Upon learning of the tragic shootings in Overland Park on April 13 that resulted in three deaths, JCHE reached out to Village Shalom with a tangible demonstration of love and support: “feelie hearts.”
JCHE residents, staff members and volunteers stitched the palm-size, heart-shaped pillows of red fabric by hand, producing enough of them for every resident and staff member of Village Shalom – more than 400 in all. That’s a lot of fabric, thread, quilt batting – and time. But the needleworkers who fashioned the tiny mementos did it as a labor of love and empathy.
“Please accept these ‘feelie hearts’ as our expression of care and solidarity with your team,” reads the letter from JCHE President and CEO Amy Schectman that was enclosed with the shipment of hearts to Village Shalom. “We are acutely aware of the trauma you all experienced in the recent tragedy there, and we want you to know that you are in our hearts.”

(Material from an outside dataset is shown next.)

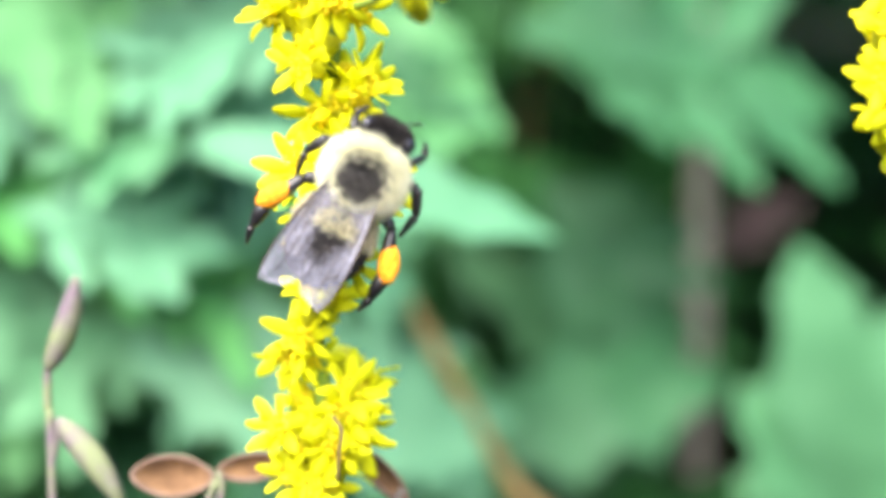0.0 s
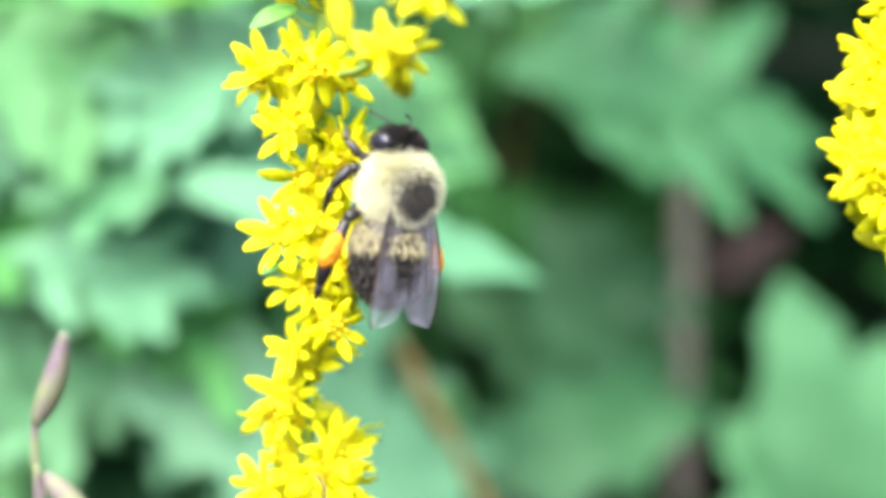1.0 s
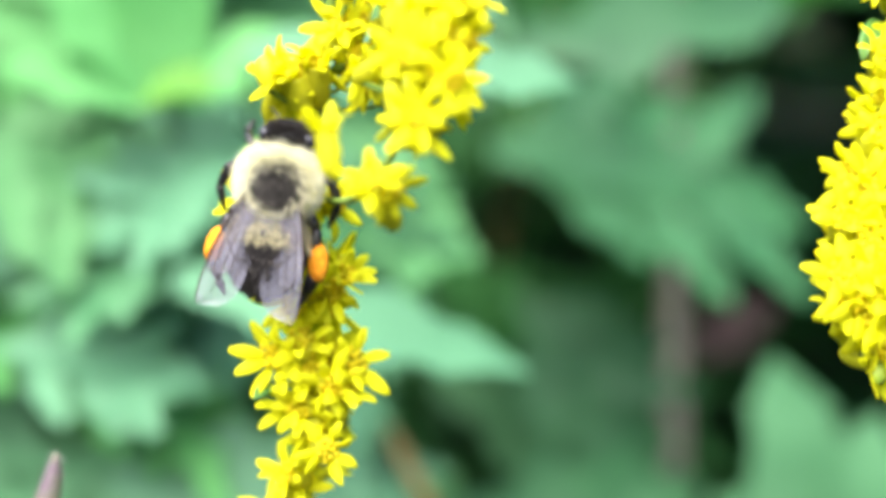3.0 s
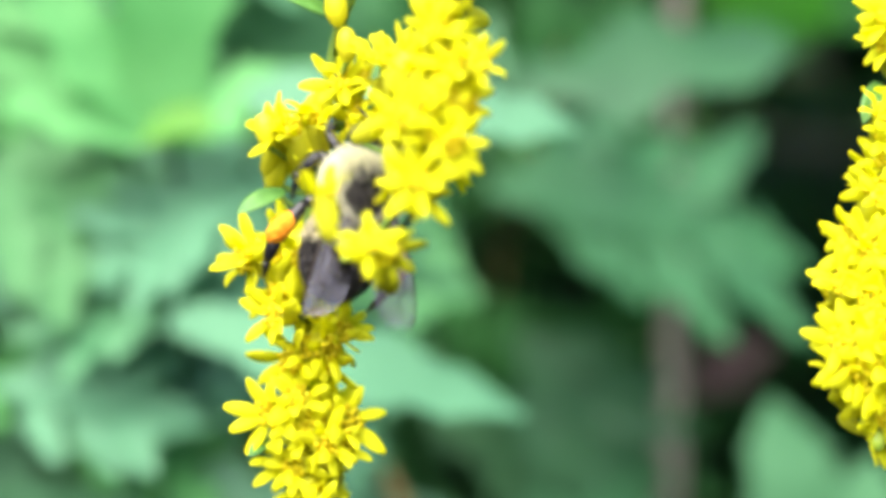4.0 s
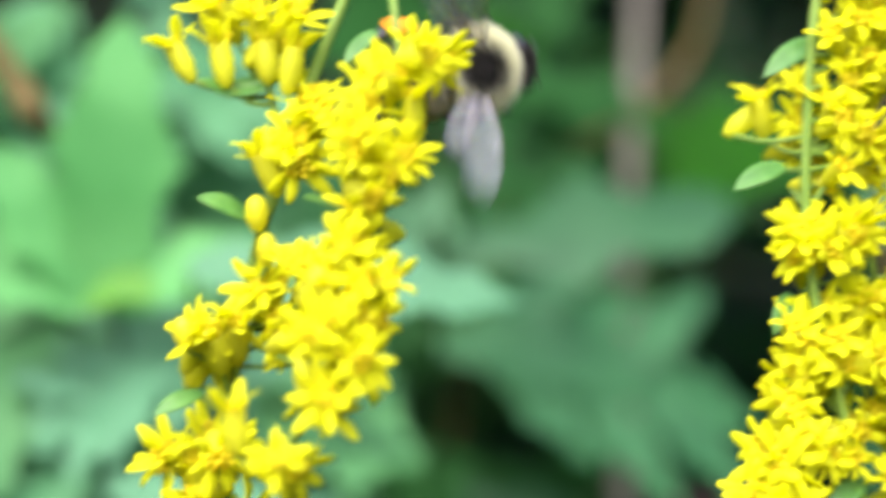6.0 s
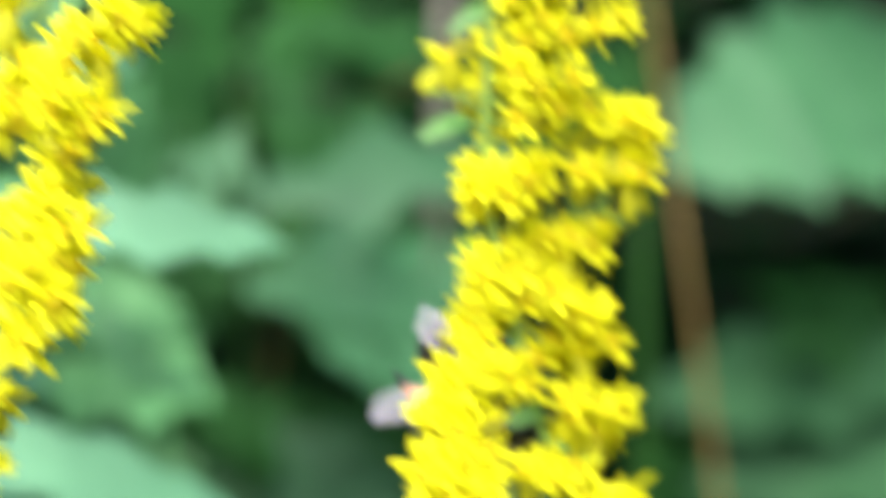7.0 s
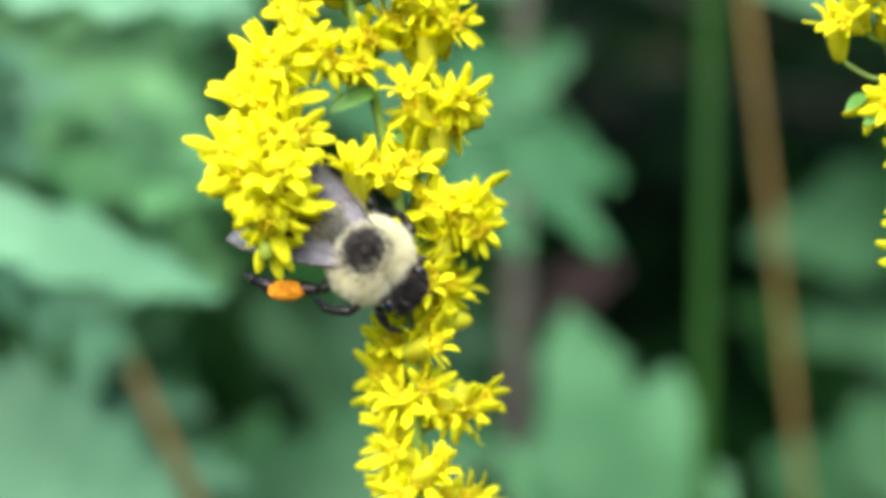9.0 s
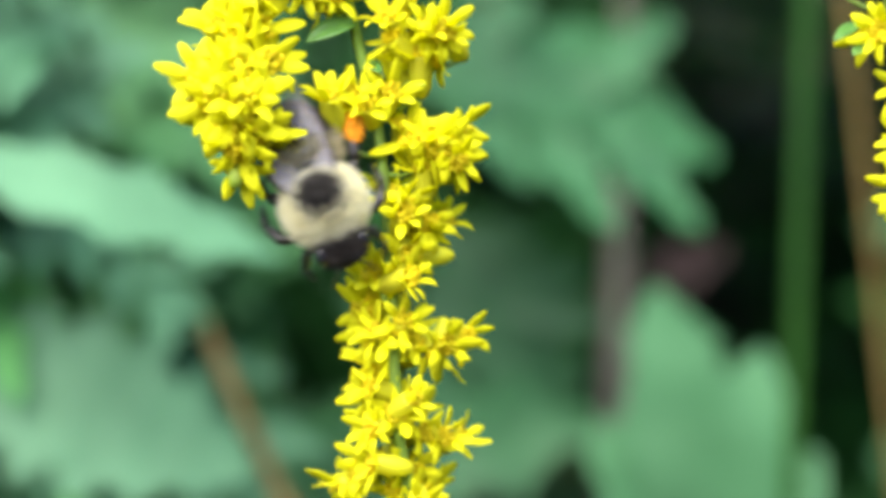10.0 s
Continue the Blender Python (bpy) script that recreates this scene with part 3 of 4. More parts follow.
def cut_leaf(bm, a, b, normal, width, pairs, droop, rnd, fat=1.0, n=26):
    """A leaf cut into pointed, toothed lobes, as of mugwort: a midblade, side lobes in pairs and an end lobe (metres)."""
    d = b - a
    side = d.cross(normal).normalized()
    up = side.cross(d).normalized()
    fwd = d.normalized()

    def spine(s):
        return a + d * s + up * (droop * 4 * s * (1 - s))
    lobed_leaf(bm, a, spine(0.8), up, width * 0.30 * fat, pairs + 1, 0.2, droop, rnd, n)
    lobed_leaf(bm, spine(0.42), b, up, width * 0.44 * fat, 3.4, 0.45, droop * 0.3, rnd, n)
    for i in range(pairs):
        for sign in (-1, 1):
            s = 0.10 + 0.52 * (i + 0.25 * (sign > 0)) / max(1, pairs - 0.5)
            t = radians(rnd.uniform(38, 52))
            reach = width * 0.5 * (0.72 + 0.45 * math.sin(math.pi * (0.2 + 0.7 * s))) * rnd.uniform(0.9, 1.15)
            q = spine(s) + up * 0.0006 * rnd.uniform(-1, 1)
            tip = q + (fwd * math.cos(t) + side * (sign * math.sin(t)) + up * rnd.uniform(-0.05, 0.22)) * reach * 1.25
            lobed_leaf(bm, q, tip, up, reach * fat * rnd.uniform(0.42, 0.55), 2.6, 0.4, reach * 0.03, rnd, n)


def loose_leaves(count, seed, right, ahead, up, size, mats, normals):
    """Rows for herb(): leaves spread through a box (mm)."""
    rnd = random.Random(seed)
    rows = []
    for i in range(count):
        a = Vector((rnd.uniform(*right), rnd.uniform(*ahead), rnd.uniform(*up)))
        t = rnd.uniform(-2.6, 0.5)
        L = rnd.uniform(*size)
        b = a + Vector((math.cos(t), rnd.uniform(-0.35, 0.2), 0.8 * math.sin(t))) * L
        rows.append((tuple(a), tuple(b), L * rnd.uniform(0.6, 0.85), rnd.choice((-2, -3, -2, 3.2)), 0.45, rnd.choice(mats), rnd.choice(normals)))
    return rows


def herb(name, label, category, stem, radius, mat, leaves, seed, tilt=0.0):
    """A leafy herb. leaves: (base, tip, width, lobes, depth of cut, material); a negative number of lobes is a leaf cut into that many pairs, depth then its fullness; a tuple is a palm of lobes, each by its turn, length and width beside the middle one."""
    rnd = random.Random(seed)
    base = Vector(stem[0])
    plant = root(name, base, label, category)
    path = smooth_path([Vector(p) for p in stem], 8)
    bm = bmesh.new()
    tube(bm, [mm(p - base) for p in path], [radius * MM * (1.1 - 0.35 * k / len(path)) * (1.18 if k % 16 == 8 else 1) for k in range(len(path))], 10)
    part("stem", bm, mat, plant)
    for a, b, w, lobes, depth, lm, n in leaves:
        a, b = Vector(a), Vector(b)
        bm = bmesh.new()
        if isinstance(lobes, tuple):
            for turn, reach, wide in ((0, 1, 1),) + lobes:
                tip = a + Matrix.Rotation(radians(turn), 3, "Y") @ (b - a) * reach
                lobed_leaf(bm, mm(a - base), mm(tip - base), Vector(n), w * wide * MM, 2.7, depth, 0.05 * (b - a).length * MM, rnd)
        elif lobes < 0:
            cut_leaf(bm, mm(a - base), mm(b - base), Vector(n), w * MM, -lobes, 0.04 * (b - a).length * MM, rnd, max(1.0, depth))
        else:
            lobed_leaf(bm, mm(a - base), mm(b - base), Vector(n), w * MM, lobes, depth, 0.04 * (b - a).length * MM, rnd)
        leaf = part("leaf", bm, lm, plant)
        g = min(path, key=lambda p: (p - a).length + max(0, p.z - a.z) * 0.8)
        mid = a.lerp(g, 0.4) + Vector((0, 25, -14))
        bm = bmesh.new()
        q = smooth_path([a + (b - a) * 0.02, mid, g], 5)
        tube(bm, [mm(p - base) for p in q], [0.7 * MM] * len(q), 6)
        part("leaf_stalk", bm, HERB_STALK, plant)
    return plant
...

JCHE initiated the “feelie hearts” project about 10 years ago to help medical students at Harvard and Boston University to remember “the humanity of their work, and to be kind to themselves” while devoting so much of their time to learning their profession. Since then, JCHE has expanded its reach by making the hearts for cancer patients undergoing chemotherapy and for individuals in rehabilitation after the Boston Marathon attack that so intensely affected their own community.
In its outreach to Village Shalom, the JCHE community wanted to be certain that every “feelie heart” recipient understood the sentiment behind the gift. A message pinned to each heart said: “The residents and staff at JCHE send you this heart as a token of our thoughts and prayers for you and your community.” Also included with the shipment to Village Shalom were photos of JCHE’s residents and staff seated around tables participating in a modern-day sewing bee to assemble the hundreds of hearts.
“It reminds us that there’s so much good out there. And I think it must be as helpful for the people who did the sewing as it is for us.”